Tuesday, January 9, 2018

#52ancestors - Favorite Photo

This is week two of the #52ancestors challenge and we're supposed to post our favorite picture.  I've just been loaned two scrapbooks from my mother-in-law, who will be 91 this month.  In the scrapbooks are pictures from the 1940's World War II era.  She obviously visited many clubs in Texas that look to be USO type clubs where she would talk with and dance with sailors.  MANY sailors.  I'm in the process of removing them from the black paper type scrapbooks and attempting to scrape off the remaining paper that is attached to a LOT of glue on the backs of the pictures.  It's going to be a LONG process and it looks like there are very few names on the backs of the pictures.  The glue and black paper have done their bad deed of helping to seep through the pictures, so I'm restoring the pictures (through software) also.  I'll post some of those when I get further along in my processing of the pictures.

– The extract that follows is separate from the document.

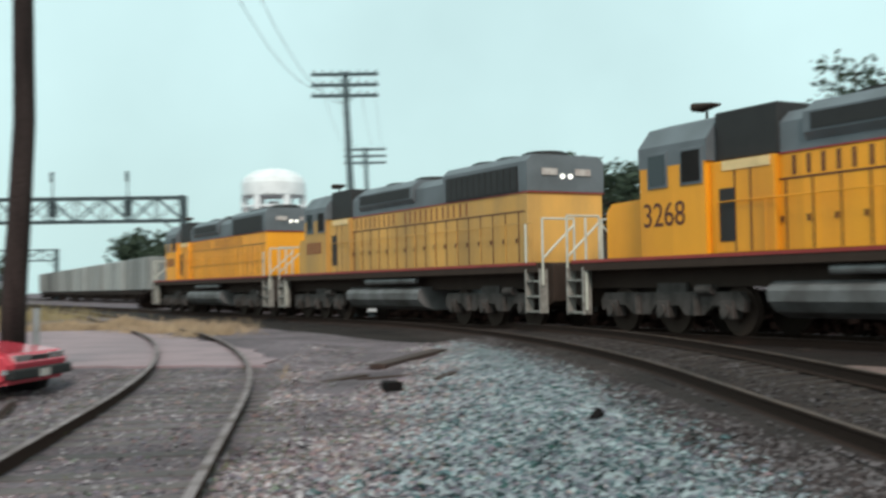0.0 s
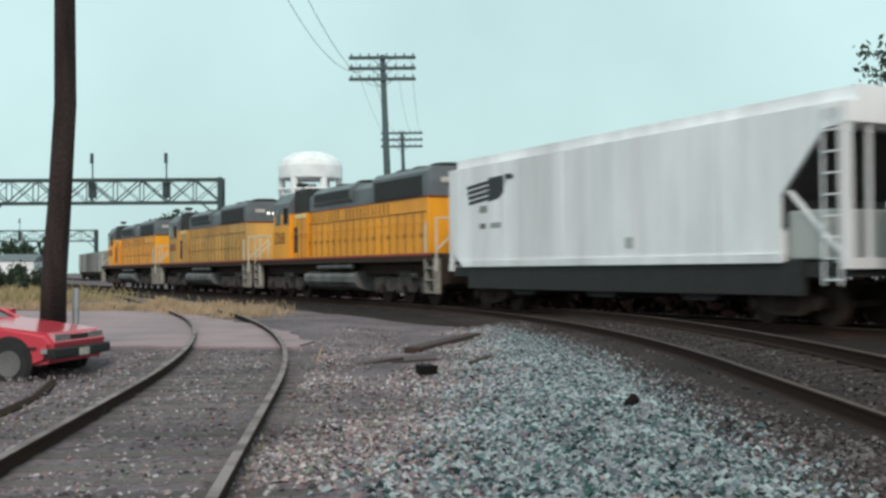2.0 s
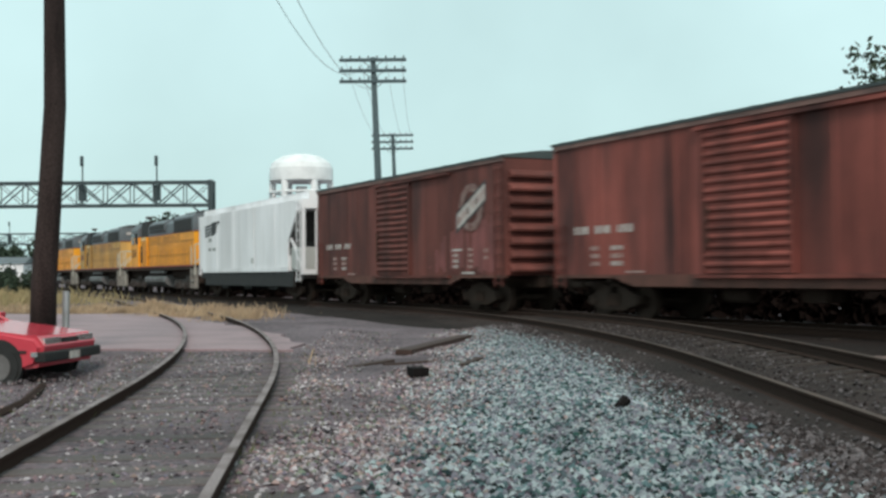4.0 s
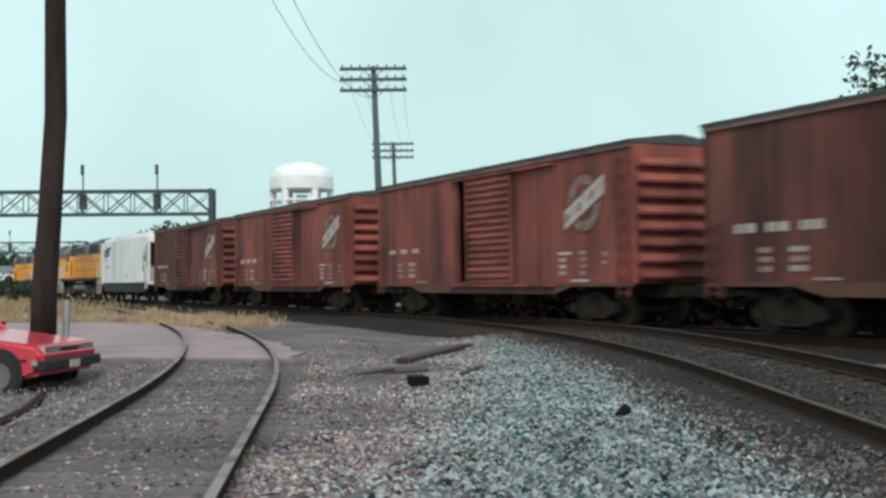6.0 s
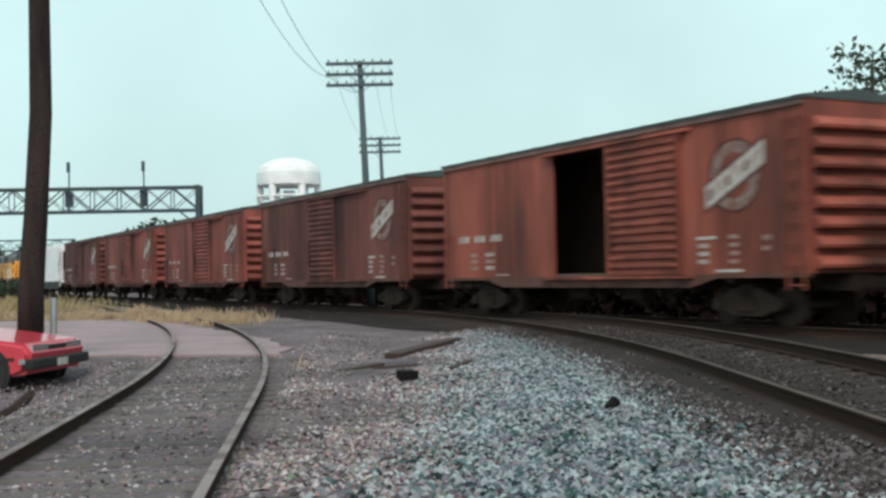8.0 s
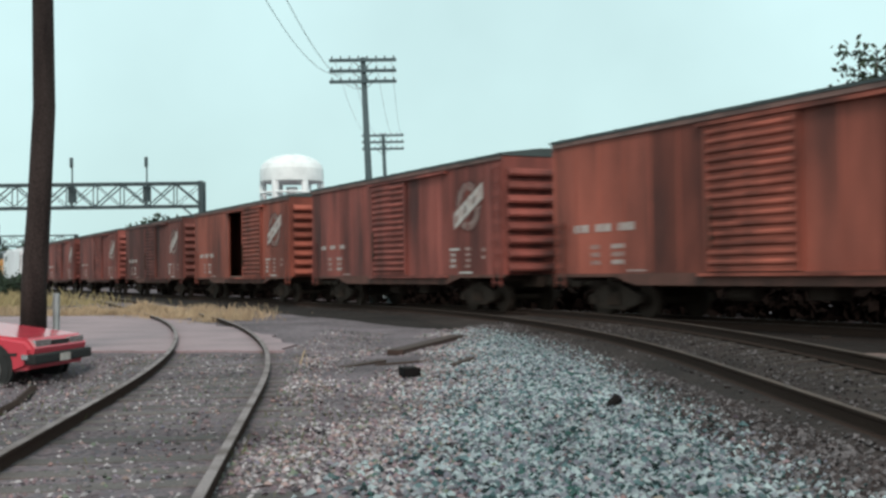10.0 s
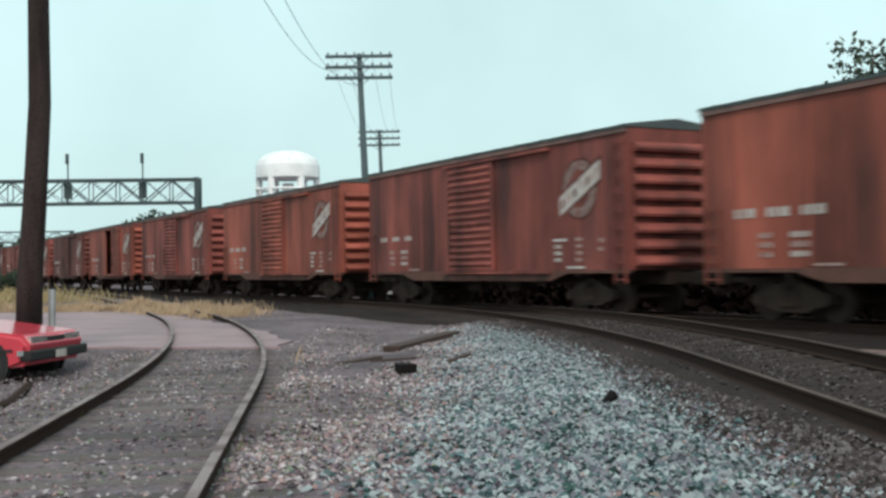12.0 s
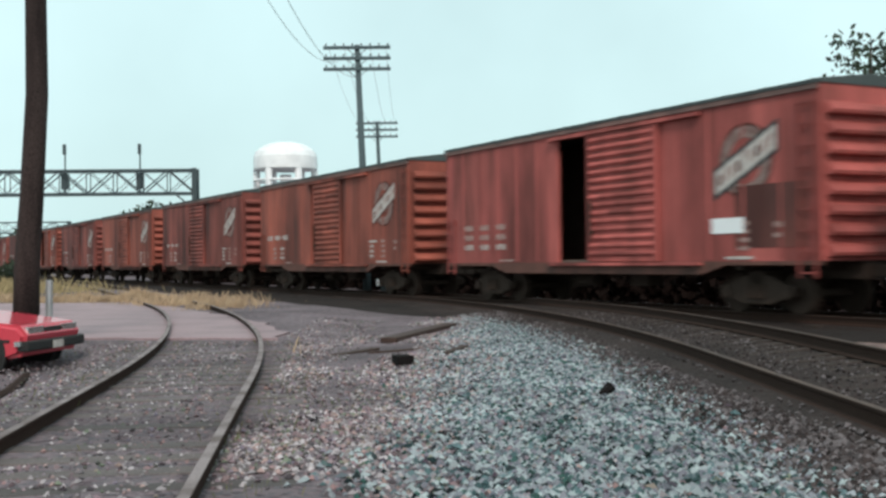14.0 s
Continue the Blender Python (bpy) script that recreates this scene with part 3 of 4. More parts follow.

I'm posting my favorite photo of MY side of the family today.  I've probably posted it before, but it's still my favorite.  This is a picture of my grandmother, Mary Evelyn Cummins (Gray), on the porch of their farm house, with some of her sisters.  This picture was taken in May 1907 in Lyon County Kentucky.  My grandmother was born in 1888, so would have been 19 years old.

Pictured, from L to R are:  Nina C Cummins 1893-1911, Fannie G Cummins 1876-1948, Iva Cummins, 1880-1957, Willie Moses Cummins 1886-1963, Mary Evelyn Cummins (Gray) 1888-1981, Rebecca Cummins (Gresham).

Not pictured are oldest child John Wesley "Pat" Cummins 1874-1959,  and Nonia Cummins (Oliver) 1883-1963.

The parents of these children were Michael Harvey Cummins 1845-1918 and Sarah Ann Warfield 1855-1893.  My grandmother was only five when her mother died and I've been told that her sister Fannie took over the responsibility of the household and the younger children.  Of all these children, only John Wesley, Nonia and Mary Evelyn had children who survived them.

I've also been told that Iva, Fannie and Willie ran a boarding house in Eddyville.